Task: Exactly and only the lines from the one containing "import numpy as np" through the one containing "pose from metres" are to be repeated, both ends included.

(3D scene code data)
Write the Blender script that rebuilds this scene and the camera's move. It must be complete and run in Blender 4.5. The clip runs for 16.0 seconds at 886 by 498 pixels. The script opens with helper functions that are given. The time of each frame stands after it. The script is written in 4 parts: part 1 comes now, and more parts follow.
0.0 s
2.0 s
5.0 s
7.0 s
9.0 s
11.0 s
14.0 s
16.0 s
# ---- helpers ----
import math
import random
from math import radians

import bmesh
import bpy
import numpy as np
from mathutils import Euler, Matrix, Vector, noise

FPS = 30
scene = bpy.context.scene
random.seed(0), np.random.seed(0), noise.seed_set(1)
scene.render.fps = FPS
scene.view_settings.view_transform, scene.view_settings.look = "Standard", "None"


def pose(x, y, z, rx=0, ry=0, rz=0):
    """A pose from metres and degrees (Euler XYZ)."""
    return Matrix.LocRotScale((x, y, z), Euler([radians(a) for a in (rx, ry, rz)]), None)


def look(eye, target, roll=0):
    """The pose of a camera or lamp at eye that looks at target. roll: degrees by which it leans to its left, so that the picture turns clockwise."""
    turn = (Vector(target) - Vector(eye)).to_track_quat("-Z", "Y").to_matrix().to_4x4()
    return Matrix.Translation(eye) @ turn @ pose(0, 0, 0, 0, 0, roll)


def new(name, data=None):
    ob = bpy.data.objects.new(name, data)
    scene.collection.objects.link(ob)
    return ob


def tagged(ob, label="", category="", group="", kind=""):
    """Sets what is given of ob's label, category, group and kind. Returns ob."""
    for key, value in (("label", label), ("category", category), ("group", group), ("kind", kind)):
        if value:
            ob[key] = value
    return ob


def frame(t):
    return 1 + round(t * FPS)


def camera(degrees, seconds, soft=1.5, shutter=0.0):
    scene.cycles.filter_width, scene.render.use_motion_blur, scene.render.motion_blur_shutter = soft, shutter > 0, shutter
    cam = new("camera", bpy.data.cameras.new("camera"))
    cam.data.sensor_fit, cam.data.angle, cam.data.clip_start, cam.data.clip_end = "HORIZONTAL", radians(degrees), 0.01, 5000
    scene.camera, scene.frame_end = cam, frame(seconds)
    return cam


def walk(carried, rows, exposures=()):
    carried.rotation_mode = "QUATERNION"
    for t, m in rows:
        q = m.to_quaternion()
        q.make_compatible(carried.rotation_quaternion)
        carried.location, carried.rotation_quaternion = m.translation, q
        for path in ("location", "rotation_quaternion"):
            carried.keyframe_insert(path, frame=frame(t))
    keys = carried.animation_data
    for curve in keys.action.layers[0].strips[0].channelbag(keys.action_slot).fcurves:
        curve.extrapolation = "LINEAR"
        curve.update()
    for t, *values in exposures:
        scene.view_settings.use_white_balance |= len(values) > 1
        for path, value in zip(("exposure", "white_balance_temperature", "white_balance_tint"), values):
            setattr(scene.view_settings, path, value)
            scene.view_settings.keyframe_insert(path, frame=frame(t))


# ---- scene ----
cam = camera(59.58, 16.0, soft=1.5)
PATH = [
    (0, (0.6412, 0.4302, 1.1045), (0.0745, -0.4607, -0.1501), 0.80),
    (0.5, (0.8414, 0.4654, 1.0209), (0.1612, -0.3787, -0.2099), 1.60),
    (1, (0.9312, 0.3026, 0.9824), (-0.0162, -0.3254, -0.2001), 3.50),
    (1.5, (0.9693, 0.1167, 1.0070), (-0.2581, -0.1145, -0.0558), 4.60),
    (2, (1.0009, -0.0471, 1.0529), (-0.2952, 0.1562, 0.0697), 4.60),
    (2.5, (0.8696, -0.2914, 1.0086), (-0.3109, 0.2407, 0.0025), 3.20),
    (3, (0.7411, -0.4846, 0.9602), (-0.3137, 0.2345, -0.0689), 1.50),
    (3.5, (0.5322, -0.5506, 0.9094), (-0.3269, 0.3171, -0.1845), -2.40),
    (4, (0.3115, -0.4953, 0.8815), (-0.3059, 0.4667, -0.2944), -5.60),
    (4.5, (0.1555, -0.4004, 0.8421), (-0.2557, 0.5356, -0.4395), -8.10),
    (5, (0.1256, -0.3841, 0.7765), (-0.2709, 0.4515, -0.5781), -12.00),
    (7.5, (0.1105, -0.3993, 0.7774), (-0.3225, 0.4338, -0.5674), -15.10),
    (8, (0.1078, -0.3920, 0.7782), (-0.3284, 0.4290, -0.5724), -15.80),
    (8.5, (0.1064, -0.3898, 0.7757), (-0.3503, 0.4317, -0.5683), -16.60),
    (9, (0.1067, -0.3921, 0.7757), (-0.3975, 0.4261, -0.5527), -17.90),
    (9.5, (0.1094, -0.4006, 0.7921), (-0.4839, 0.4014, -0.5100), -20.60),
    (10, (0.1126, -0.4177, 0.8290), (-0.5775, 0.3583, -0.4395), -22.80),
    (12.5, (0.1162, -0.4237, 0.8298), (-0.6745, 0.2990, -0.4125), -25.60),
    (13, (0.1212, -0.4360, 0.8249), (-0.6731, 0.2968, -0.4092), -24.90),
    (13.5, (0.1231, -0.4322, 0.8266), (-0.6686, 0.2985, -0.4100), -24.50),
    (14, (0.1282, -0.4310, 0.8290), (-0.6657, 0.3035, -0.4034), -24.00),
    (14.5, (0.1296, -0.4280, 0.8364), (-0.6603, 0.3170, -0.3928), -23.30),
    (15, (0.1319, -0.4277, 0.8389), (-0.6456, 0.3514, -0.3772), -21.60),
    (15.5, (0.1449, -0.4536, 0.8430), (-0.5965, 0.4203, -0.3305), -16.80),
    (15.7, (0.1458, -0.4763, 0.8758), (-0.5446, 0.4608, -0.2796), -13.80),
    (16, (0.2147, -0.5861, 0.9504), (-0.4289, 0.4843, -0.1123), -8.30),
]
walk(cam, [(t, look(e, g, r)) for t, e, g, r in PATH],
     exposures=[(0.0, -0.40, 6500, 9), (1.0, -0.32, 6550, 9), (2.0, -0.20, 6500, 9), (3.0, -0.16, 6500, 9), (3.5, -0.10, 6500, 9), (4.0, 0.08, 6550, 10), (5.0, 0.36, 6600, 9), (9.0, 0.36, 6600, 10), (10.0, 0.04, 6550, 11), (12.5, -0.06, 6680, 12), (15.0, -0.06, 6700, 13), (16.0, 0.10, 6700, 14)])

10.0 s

Full answer:
import numpy as np
from mathutils import Euler, Matrix, Vector, noise

FPS = 30
scene = bpy.context.scene
random.seed(0), np.random.seed(0), noise.seed_set(1)
scene.render.fps = FPS
scene.view_settings.view_transform, scene.view_settings.look = "Standard", "None"


def pose(x, y, z, rx=0, ry=0, rz=0):
    """A pose from metres and degrees (Euler XYZ)."""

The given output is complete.